6. Third Wave Coffee: Direct Sourcing and Quality
[46:02–50:29]
- Begin sourcing beans directly from farms, learning the logistics and risks of circumventing entrenched coffee middlemen.
- First direct sourcing in Brazil, expanding to El Salvador, Haiti, and Africa, sometimes facing personal danger.
- Quote (Todd): “There are loads of gringos that show up making promises… you have to show a resilience that you’re coming back.” [49:33]
7. Setbacks and Resilience: Todd’s Sabbatical and Mental Health
[50:53–54:42]
- In 2000, Todd is overwhelmed by mania, family trauma, and business stress—offers JP his shares and takes a three-month leave on a Pacific island to heal.
- JP runs the business, holds Todd’s place, and they reconnect stronger than before.
- Quote (JP): “You’re gonna help somebody that you love, and I’m not gonna take anything from you… You’re gonna go get better and come back.” [52:10]
8. Shifting Strategy: Growth, Investors, and the Cold Brew Revolution
[54:56–60:45]
- By 2007–08, they cautiously expand to multiple cafes, especially New York, realizing their “anomaly” can scale.
- Seek outside investment for growth and Todd’s new obsession: cold brew and canned draft lattes.
- Investment Nightmare: Misaligned private equity board pushes for 200 locations, opposes cold brew/canned lattes; Todd and JP engineer a buyback—with help from Chobani founder Hamdi Ulakaya.
- Quote (Todd): “We started the old investor discussions and we landed on one… and that lasted 52 days. To the first board meeting, I said, okay, I believe that cold brew is going to be a thing and La Colombe needs to be the father of it. And they said, nah, we don’t want to do that.” [03:13; 57:08]
9. The Chobani Connection: Finding Aligned Partners
[58:54–60:45]
- Hamdi Ulakaya of Chobani invests, shares craft values, brings funding and perspective; La Colombe buys out the PE firm, launches draft lattes nationally.
- Quote (Todd): “I want to take coffee into the future and I want you [Hamdi] to be a part of it… He did.” [59:45]
10. Impact, Wealth, and Legacy
[62:01–65:40]
- Todd is most grateful for financial security for his family, the ability to give back, and the luxury of food security—memories of hunger lingering.
- Quote (Todd): “I can buy anything in this store. God damn it, that’s awesome.
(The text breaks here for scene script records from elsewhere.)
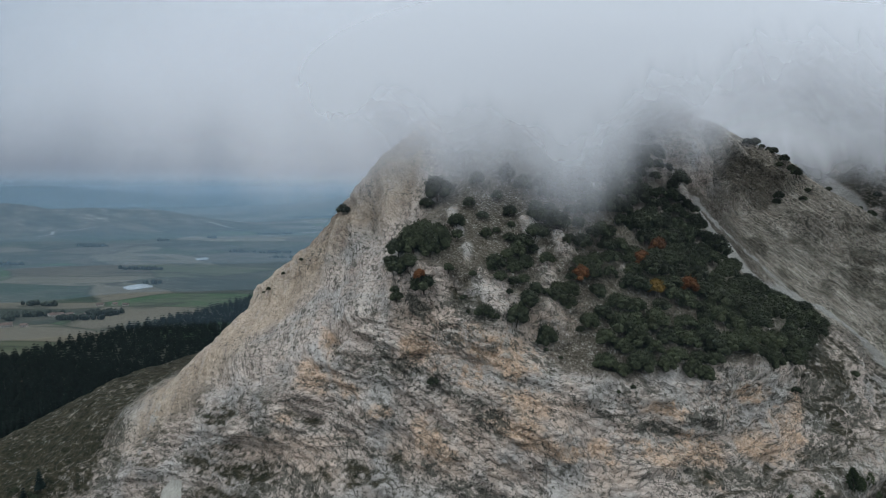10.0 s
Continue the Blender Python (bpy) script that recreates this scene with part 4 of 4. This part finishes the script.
def copse(label, x, y, long, deep, count, seed, turn=0.0):
    """A far stand of trees, as one mass of small crowns."""
    r = np.random.default_rng(seed)
    points, faces = [], []
    for k in range(count):
        a, d = r.uniform(0, 2 * math.pi), math.sqrt(r.random())
        u, v = math.cos(a) * d * long / 2, math.sin(a) * d * deep / 2
        u, v = u * math.cos(turn) - v * math.sin(turn), u * math.sin(turn) + v * math.cos(turn)
        size = r.uniform(2.0, 4.2)
        p = ICO_POINTS * size * r.uniform(0.7, 1.2, (len(ICO_POINTS), 1)) * np.array([1, 1, 1.15]) + np.array([x + u, y + v, flat_at(x + u, y + v) + size * 0.75])
        base = len(points)
        points += [tuple(q) for q in p]
        faces += [[base + i for i in f] for f in ICO_FACES]
    ob = raw("copse", points, faces, FAR)
    return tagged(ob, label, "trees", kind="stuff")


for k, (x, y, a, b, c, t) in enumerate(((-920, 1330, 70, 34, 60, 0.1), (-830, 1480, 34, 16, 18, 0.0), (-760, 1600, 26, 14, 14, 0.1), (-640, 1750, 120, 16, 50, 0.05), (-505, 615, 60, 12, 30, 0.5), (-432, 628, 44, 26, 40, 0.3),
                                        (-520, 590, 40, 10, 22, -0.7), (-440, 590, 60, 8, 26, 0.1), (-610, 1010, 80, 10, 34, 0.2), (-520, 1330, 150, 14, 46, 0.1), (-880, 1010, 110, 9, 36, 0.15), (-440, 1250, 60, 10, 20, 0.0),
                                        (-1250, 2020, 260, 50, 130, -0.25), (-560, 690, 50, 8, 18, 0.1), (-530, 520, 50, 12, 26, 0.4), (-500, 850, 30, 5, 10, 0.0), (-700, 2350, 260, 40, 90, 0.0), (-420, 1900, 200, 30, 70, 0.0))):
    copse("dark stand of trees between the fields", x, y, a, b, c, 700 + k, t)

far_height = lambda x, y: land(x, y)
track(((-1140, 1440), (-1130, 1480), (-1150, 1520), (-1110, 1560), (-1090, 1610), (-1060, 1640)), 6, 80, "pale farm track climbing a far hill", far_height, 1.0)
track(((-1010, 1800), (-960, 1850), (-920, 1900)), 6, 40, "pale farm track climbing a far hill", far_height, 1.2)
track(((-900, 1880), (-860, 1870), (-820, 1850)), 8, 30, "pale farm track climbing a far hill", far_height, 1.2)
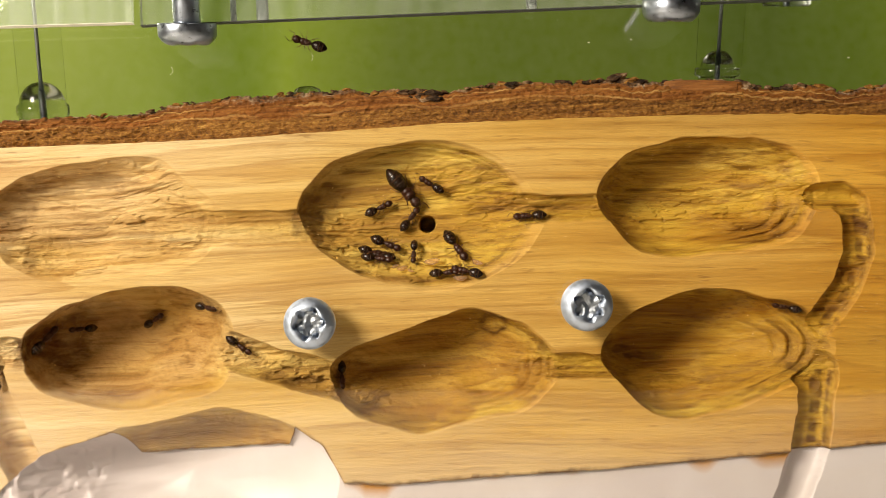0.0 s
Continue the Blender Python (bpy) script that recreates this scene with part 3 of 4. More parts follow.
def stain_and_shade(x, deep_at, z):
    s = np.zeros(x.shape)
    wobble = 0.5 * fractal(x * 0.8, z * 0.8, 41, 3)
    for cx, cz, rx, rz, k in STAINS_AND_SHADE:
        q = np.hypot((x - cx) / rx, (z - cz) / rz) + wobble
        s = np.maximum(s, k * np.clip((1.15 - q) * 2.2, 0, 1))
    knot = np.hypot((x - 8.7) / 2.3, (z + 13.0) / 2.0) + 0.35 * wobble
    s = np.maximum(s, 0.85 * np.exp(-((knot - 0.9) / 0.2) ** 2) + 0.3 * np.clip((1.0 - knot) * 4, 0, 1))
    s = s * np.clip((deep_at - 0.3) * 1.5, 0, 1)
    # ripple grooves take a darker tone the deeper they run
    s = np.maximum(s, np.clip(gouge_rings(x, z) * 1.8 - 0.12, 0, 0.6))
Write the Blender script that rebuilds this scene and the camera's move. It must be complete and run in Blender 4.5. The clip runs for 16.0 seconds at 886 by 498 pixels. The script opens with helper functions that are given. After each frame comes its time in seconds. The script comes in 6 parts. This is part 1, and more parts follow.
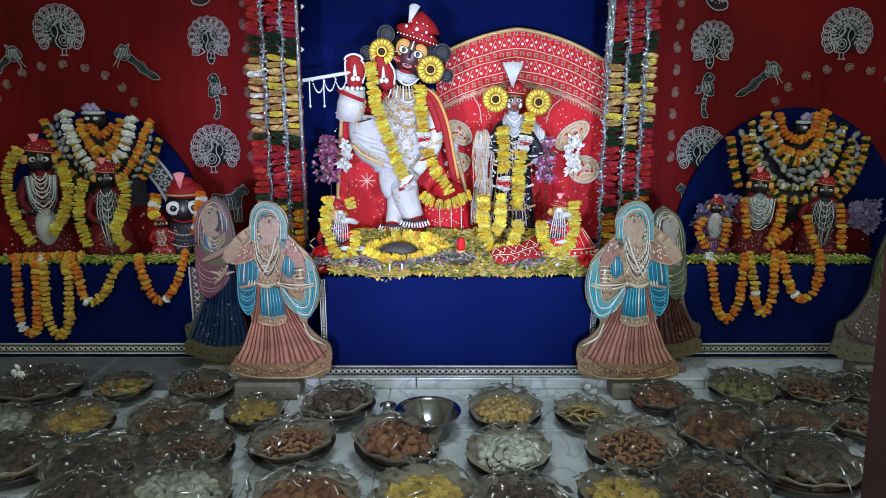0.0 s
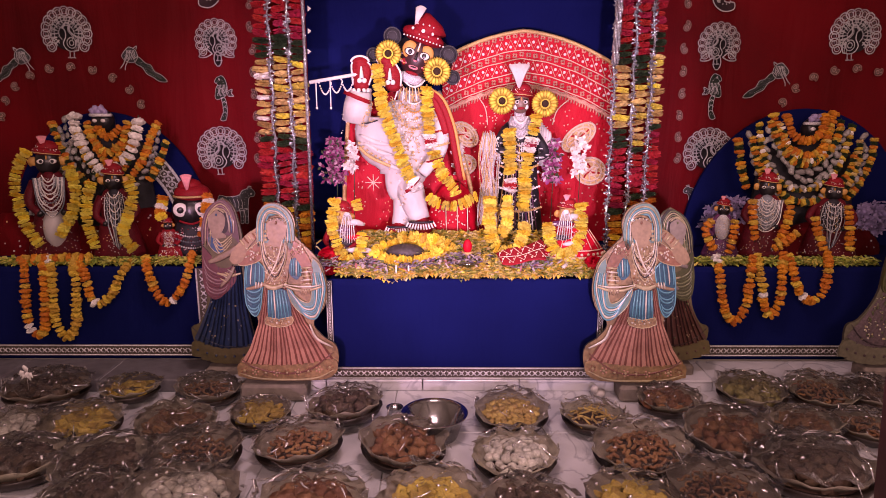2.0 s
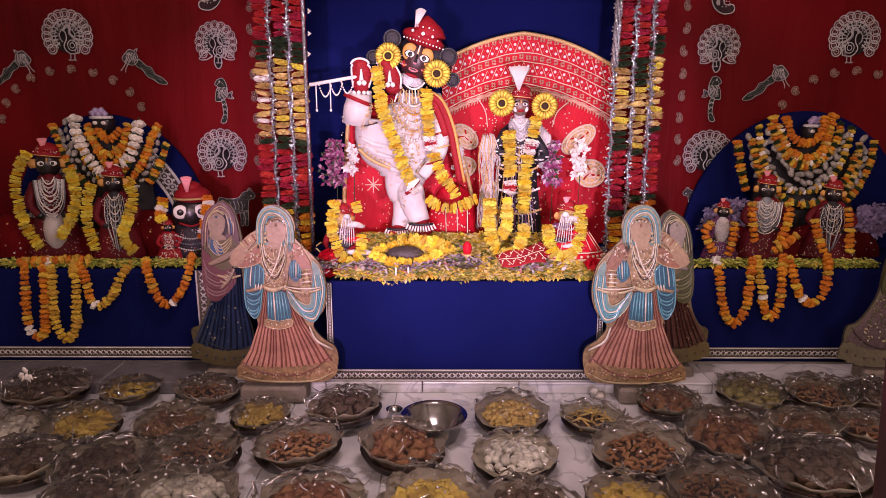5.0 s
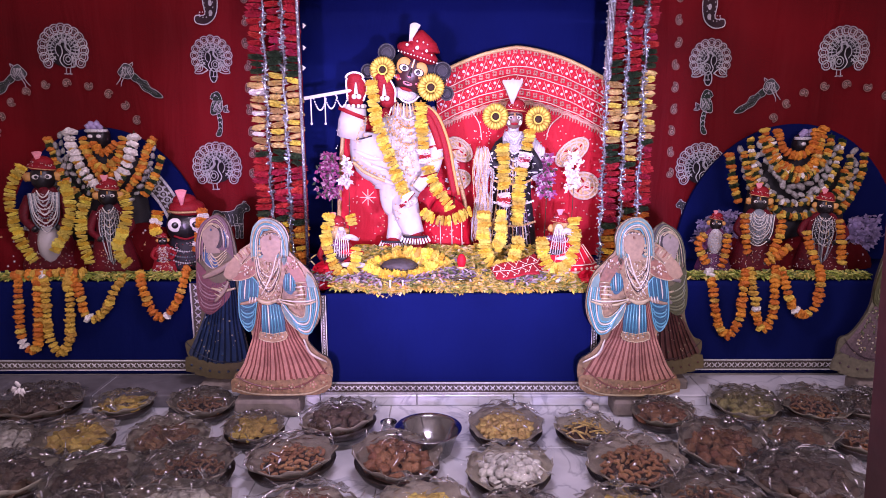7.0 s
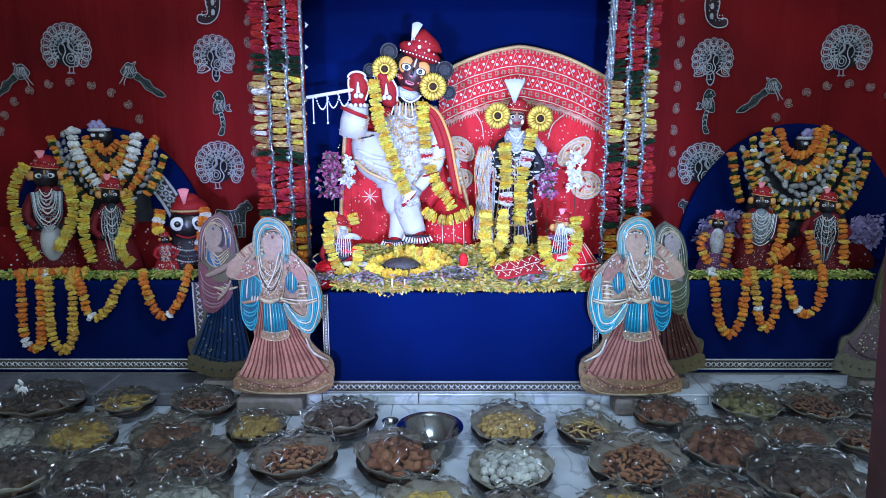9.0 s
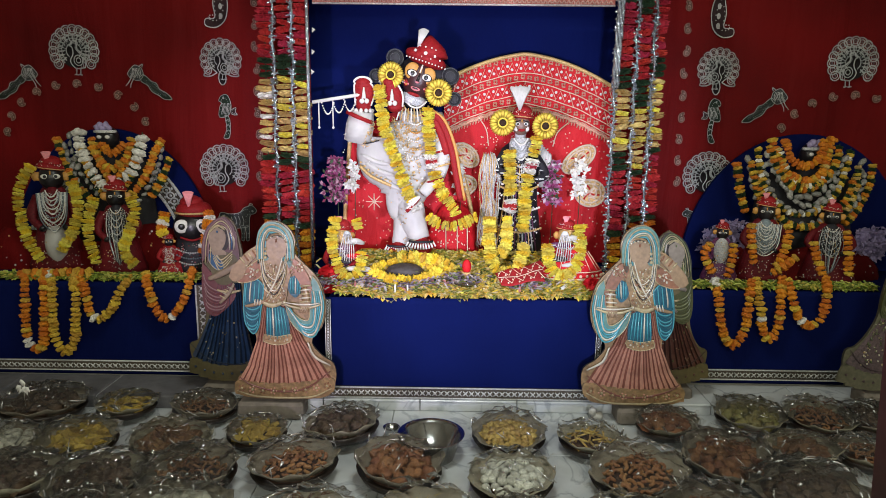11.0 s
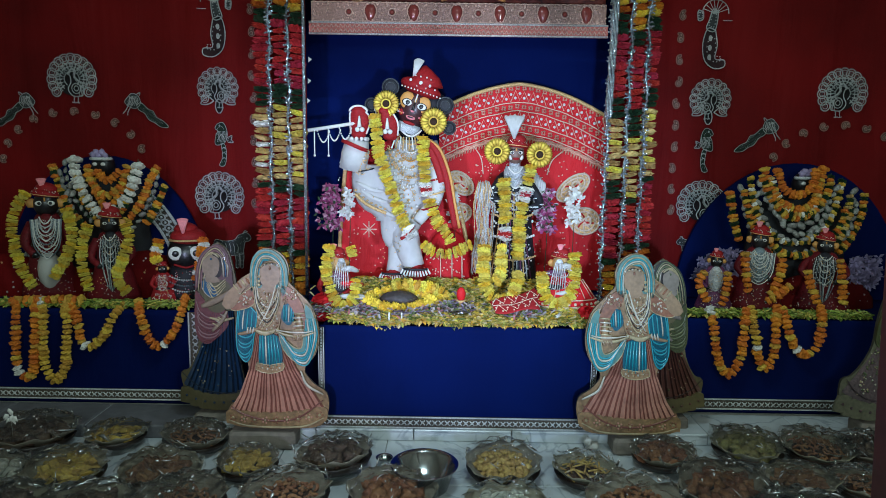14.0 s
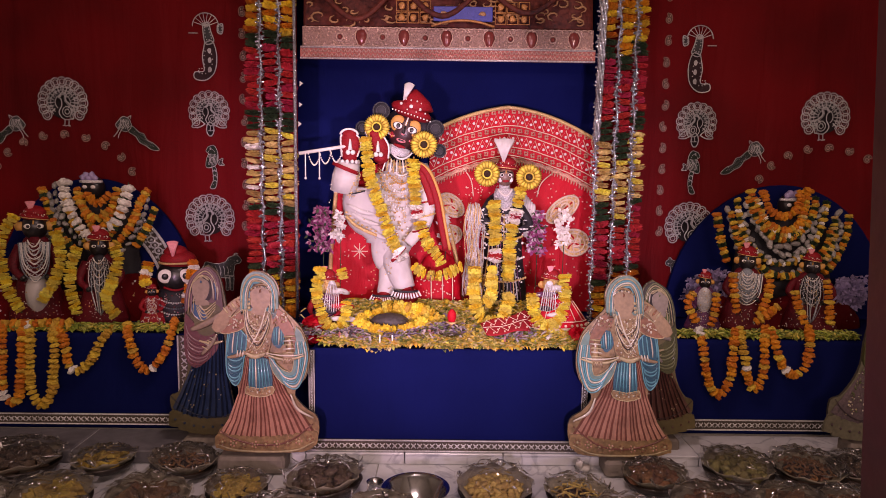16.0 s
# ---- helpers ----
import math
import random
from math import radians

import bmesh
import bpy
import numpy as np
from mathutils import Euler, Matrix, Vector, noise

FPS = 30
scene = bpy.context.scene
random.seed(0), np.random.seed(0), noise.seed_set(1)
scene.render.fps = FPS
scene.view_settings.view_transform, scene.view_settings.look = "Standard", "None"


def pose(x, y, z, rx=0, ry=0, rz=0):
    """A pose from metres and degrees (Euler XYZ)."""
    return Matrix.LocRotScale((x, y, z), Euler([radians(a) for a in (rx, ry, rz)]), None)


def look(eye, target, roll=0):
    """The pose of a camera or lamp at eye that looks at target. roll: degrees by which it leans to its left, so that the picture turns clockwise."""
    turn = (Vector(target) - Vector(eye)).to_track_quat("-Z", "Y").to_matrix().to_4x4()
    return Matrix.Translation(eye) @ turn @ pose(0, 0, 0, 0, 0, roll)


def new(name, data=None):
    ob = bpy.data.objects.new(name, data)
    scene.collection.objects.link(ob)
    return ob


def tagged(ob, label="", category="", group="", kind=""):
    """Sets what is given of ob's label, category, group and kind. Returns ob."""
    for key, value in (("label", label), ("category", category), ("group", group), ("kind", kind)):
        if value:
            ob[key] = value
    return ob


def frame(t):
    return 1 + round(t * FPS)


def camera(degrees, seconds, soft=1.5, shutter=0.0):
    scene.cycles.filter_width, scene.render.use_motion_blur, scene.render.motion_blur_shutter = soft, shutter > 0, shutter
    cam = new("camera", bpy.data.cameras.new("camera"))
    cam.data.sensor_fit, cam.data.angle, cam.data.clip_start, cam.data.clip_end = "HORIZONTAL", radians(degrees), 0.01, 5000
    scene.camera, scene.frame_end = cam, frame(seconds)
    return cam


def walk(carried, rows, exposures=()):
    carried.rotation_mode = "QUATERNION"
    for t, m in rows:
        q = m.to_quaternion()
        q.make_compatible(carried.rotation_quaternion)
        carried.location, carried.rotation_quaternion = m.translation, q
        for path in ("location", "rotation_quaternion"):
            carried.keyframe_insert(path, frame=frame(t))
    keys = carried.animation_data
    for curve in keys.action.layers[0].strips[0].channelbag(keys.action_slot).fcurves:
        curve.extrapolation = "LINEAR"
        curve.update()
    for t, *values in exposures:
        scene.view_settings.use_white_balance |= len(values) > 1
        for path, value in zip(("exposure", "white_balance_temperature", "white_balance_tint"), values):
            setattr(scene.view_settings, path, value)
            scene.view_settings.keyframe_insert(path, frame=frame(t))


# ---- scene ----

And there was years and years and years that wasn’t possible.” [63:08]
- JP highlights America’s culture of philanthropy, pride in their multi-channel business, and the luck that’s weaved through their story.
- Quote (JP): “Hard work is a given… If I were going to give you a percentage [luck vs. work], I would probably call it close to 50–50.” [64:10]
- Todd’s metaphor: “The grout is luck. It’s what holds all those broken pieces together.” [64:46]
Notable Quotes
- On partnership:
“There could be no La Colombe without JP. There could be no Todd without JP, and I don’t think there could be a JP without… It’s like, these are the key ingredients.” — Todd Carmichael [25:30] - On risk:
“We built the cafe… by asking forgiveness rather than permission on pretty much anything.” — Todd Carmichael [36:07] - On business vision:
“We wanted to purvey to the very best of the best… and bring coffee to a whole new level. Not just like salt and pepper on the table, but we give it a name, a place, an identity.” — Todd Carmichael [23:37] - On wealth:
“I could buy anything in this store… There was years and years and years that wasn’t possible.” — Todd Carmichael [63:08] - On legacy:
“The grout is luck. It’s what holds all those broken pieces together, whatever percentage that is.” — Todd Carmichael [64:46]
Key Timestamps
- 07:26 – Todd’s childhood and adversity
- 14:07 – JP’s upbringing in France and move to Seattle
- 16:26 – The night Todd and JP first connect
- 25:30 – Todd “squats” in JP’s closet to persuade him
- 29:01 – Naming the business “La Colombe”
- 32:51 – Smuggling in a roast chimney through a garbage chute
- 39:28 – Hustling for first restaurant accounts
- 46:02 – Beginning direct sourcing from farms
- 50:53 – Todd’s sabbatical for mental health
- 55:00 – Expansion to New York, scaling cafes
- 57:08 – Private equity deal goes south
- 58:54 – Hamdi Ulakaya investment, pivot to cans
- 62:01 – Reflection on wealth and impact
- 64:10 – Luck vs. hard work
Conclusion
This rich, revealing conversation isn’t just about coffee—it’s about friendship, grit, confronting failure, and the courage to trust your own path, even if it means saying no to investors when others might say yes. Todd and JP’s chemistry and candor make for an uncommonly honest entrepreneurial tale, with lessons for anyone hoping to build something enduring and meaningful—preferably over a really great cup of coffee.